Ah! se tu imparassi, o uomo, a leggere i titoli della tua nobiltà e grandezza, se tu ti conoscessi, come rispetteresti te stesso, come ti stimeresti felice, come ti adopereresti a renderti degno del tuo sublime destino, della tua alta vocazione! oh! come disprezzeresti tutto il resto, di te tanto inferiore e tanto indegno! e come avresti a cuore l’affare del tuo eccelso fine, che è di conoscere, amare, servire Dio e giungere al porto dell’eterna salvezza! Ma tu sei cieco, sordo e muto su questo punto; tu rassomigli a quelle statue di cui parla il Salmista, che hanno bocca, e non parlano; hanno occhi, e non veggono; hanno orecchie, e non intendono; hanno naso e non odorano; hanno mani, e non toccano; hanno piedi e non camminano; hanno gola che non dà suono (Psalm. CXIII, 13-17). O uomo stordito ed infelice, ben si può dire di te: « L’uomo, in seno alla sua grandezza, non ha compreso la sua condizione; egli si è messo alla pari coi giumenti, e si è reso simile a loro» (Psalm. XLVIII, 12).

13. La grandezza dell'uomo dipende tutta da Dio. — L’uomo non è così nobile e grande e potente come abbiamo veduto, se non per virtù di Dio; egli deve dunque attaccarsi a Dio, e a Dio solo, con tutte le forze dell’anima sua... Ricordi che egli non vive se non  per conoscere, amare, servire Dio, per ottenere la grazia in  questo  mondo, e la gloria nell’altro. « Non dimenticarti, o uomo, dice S. Gregorio Nisseno, che sei creato per vedere e contemplare Dio, non per strisciare su la terra; non per vivere come i bruti, secondando le passioni, ma per condurre una vita celeste, per salire al cielo » (Orat. 11, in Psalm. XXXIII). « O anima, esclama S. Agostino, o anima fatta a imagine di Dio, redenta col sangue di Gesù Cristo e a lui sposata per la fede, figlia adottiva dello Spirito Santo, ornata di virtù, destinata a vivere con gli angeli, ama colui che tanto ti ha amata; occupati di colui che tanto ha pensato a te; cerca colui che ti cerca; ama il tuo amante divino; veglia col tuo Dio che tiene continuamente i suoi occhi aperti su  di te; lavora con lui perché egli lavora per te; sii pura con colui che è la purezza per essenza, santa col Santo dei santi » (Confess.).

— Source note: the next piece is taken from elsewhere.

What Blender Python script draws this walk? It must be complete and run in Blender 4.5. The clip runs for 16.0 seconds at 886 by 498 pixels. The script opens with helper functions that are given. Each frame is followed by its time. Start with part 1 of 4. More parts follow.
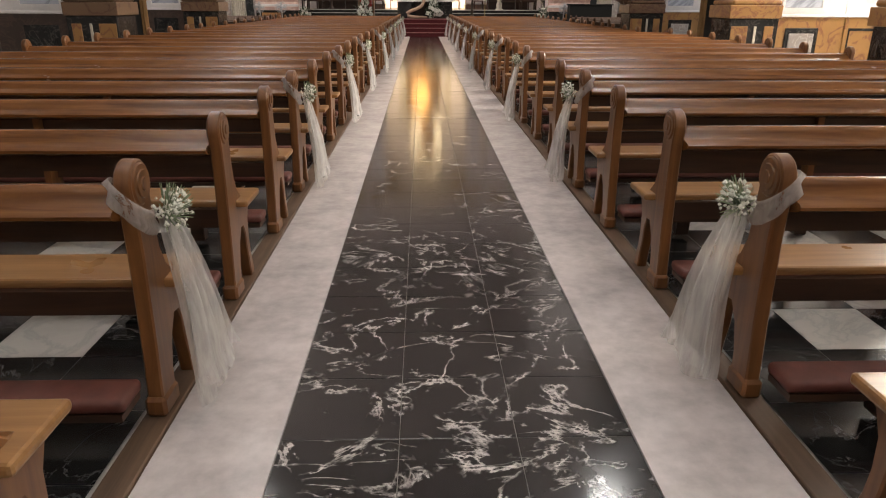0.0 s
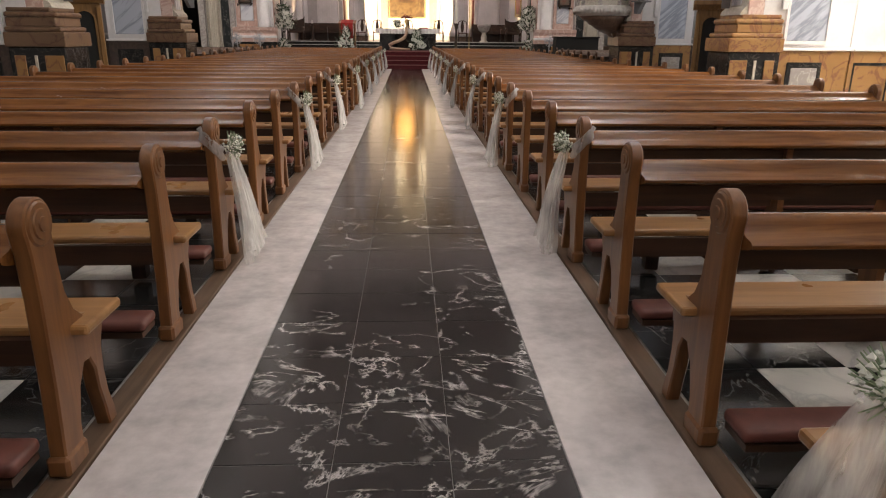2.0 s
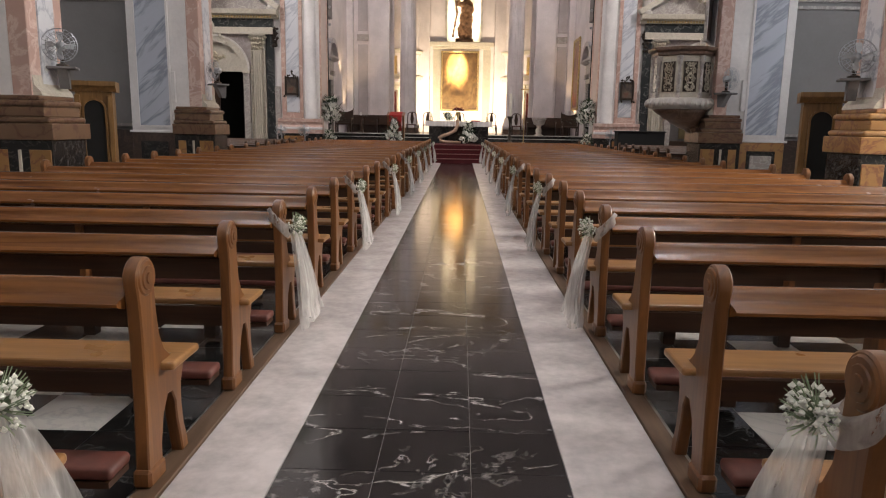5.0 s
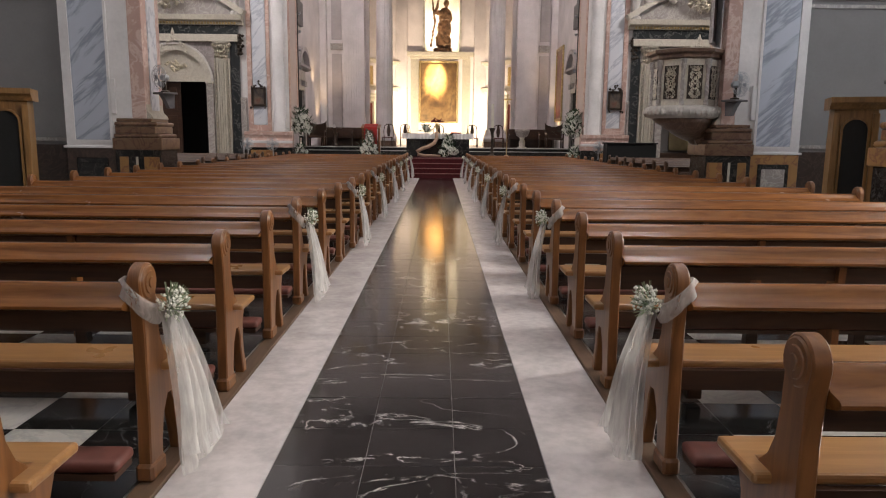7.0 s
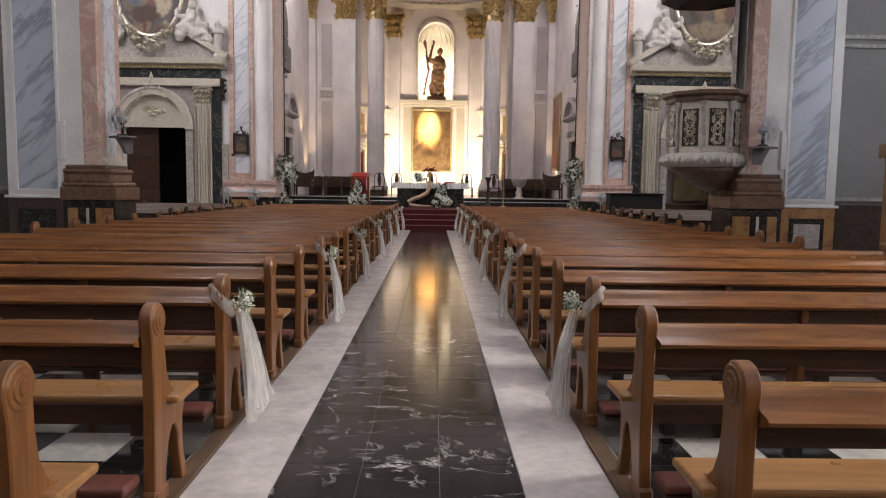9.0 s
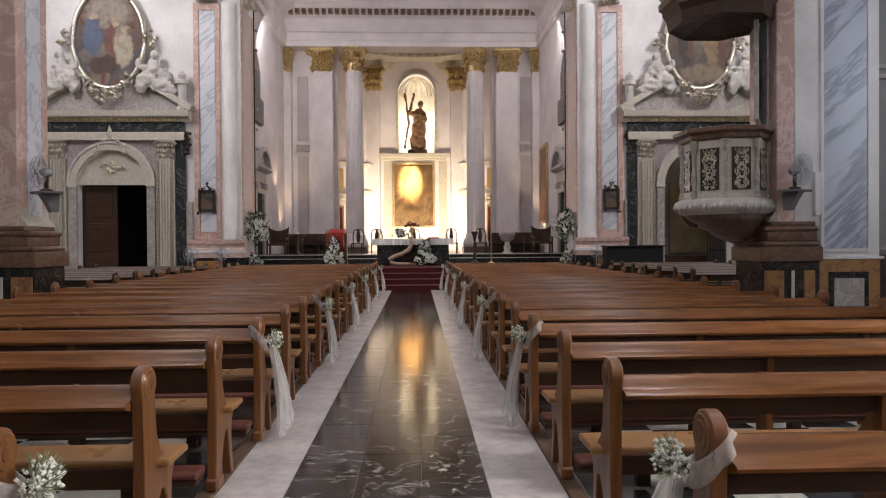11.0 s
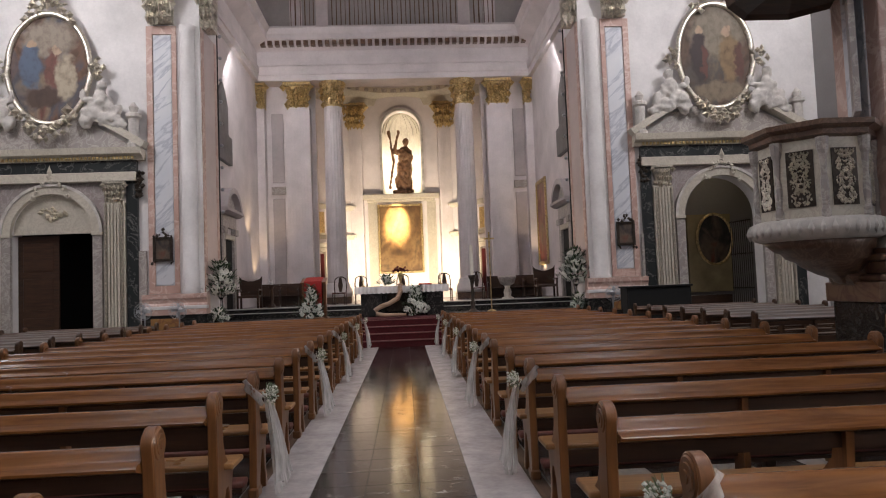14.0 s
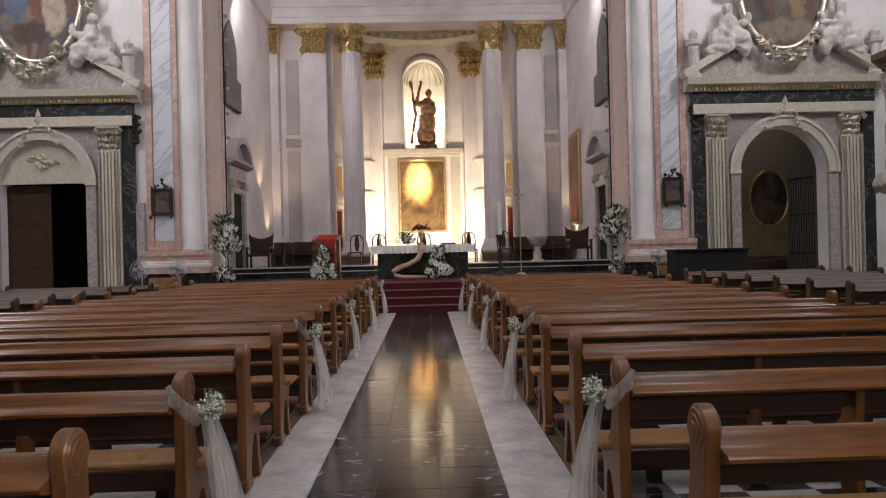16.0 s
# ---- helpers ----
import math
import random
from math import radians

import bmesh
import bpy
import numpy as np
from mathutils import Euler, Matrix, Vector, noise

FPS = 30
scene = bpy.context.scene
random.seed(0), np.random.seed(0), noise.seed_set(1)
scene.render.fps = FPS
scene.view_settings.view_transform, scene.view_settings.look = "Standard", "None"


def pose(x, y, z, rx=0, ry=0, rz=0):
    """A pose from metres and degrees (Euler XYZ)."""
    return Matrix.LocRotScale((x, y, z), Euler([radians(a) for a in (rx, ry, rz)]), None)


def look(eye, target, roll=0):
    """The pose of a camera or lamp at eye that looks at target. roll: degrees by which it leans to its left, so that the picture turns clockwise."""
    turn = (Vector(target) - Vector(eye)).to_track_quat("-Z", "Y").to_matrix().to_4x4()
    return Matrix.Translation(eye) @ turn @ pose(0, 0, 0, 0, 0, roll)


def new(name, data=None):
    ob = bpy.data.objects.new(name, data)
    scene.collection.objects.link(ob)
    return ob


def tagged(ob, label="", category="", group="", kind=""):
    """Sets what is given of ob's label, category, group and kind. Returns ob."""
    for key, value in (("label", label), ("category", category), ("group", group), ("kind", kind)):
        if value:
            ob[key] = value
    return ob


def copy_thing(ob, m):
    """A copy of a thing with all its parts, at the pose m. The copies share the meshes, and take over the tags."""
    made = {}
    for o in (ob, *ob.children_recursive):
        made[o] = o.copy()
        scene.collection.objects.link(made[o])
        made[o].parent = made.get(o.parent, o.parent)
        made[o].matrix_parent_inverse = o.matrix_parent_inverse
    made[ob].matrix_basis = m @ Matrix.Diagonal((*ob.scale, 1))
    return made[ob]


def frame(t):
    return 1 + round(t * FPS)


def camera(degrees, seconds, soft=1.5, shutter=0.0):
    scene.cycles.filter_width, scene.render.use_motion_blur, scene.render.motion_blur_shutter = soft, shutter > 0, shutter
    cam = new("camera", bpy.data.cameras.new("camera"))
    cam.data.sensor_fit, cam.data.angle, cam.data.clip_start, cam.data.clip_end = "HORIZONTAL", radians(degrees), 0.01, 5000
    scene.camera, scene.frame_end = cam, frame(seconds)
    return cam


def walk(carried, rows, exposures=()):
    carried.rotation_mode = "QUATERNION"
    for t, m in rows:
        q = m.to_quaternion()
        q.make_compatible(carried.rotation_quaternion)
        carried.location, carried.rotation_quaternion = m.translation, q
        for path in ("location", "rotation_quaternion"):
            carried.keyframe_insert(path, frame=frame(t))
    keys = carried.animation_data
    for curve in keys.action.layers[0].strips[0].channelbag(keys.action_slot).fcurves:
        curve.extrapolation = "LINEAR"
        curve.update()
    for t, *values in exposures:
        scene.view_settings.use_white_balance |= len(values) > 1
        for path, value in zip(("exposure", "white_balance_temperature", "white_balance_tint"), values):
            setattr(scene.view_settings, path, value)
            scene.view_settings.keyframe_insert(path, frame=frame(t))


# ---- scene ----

S. Paolo diceva ai Colossesi: «Poiché avete ricevuto il Signore Gesù Cristo, camminate su le sue orme, radicati in lui, edificati su lui, consoldati nella fede » (Coloss. II, 6-7). Rilevate qui tre mezzi eccellenti che S. Paolo propone sotto forma di tre paragoni, affinché noi apparteniamo veramente a Dio. Egli paragona Gesù Cristo e la fede in lui: 1° ad una strada in cui bisogna camminare. 2° Ad una radice alla quale bisogna tenersi uniti, anzi essere innestati: radicati. 3° Ad un fondamento sul quale dobbiamo essere fabbricati. È necessario camminare su le orme di Gesù Cristo, tenerci a lui uniti e sopra di lui innalzare la fabbrica della nostra vita, con la pratica delle virtù... Poiché dice S. Bernardo: « Le virtù sono stelle e l’uomo è il firmamento di queste stelle ».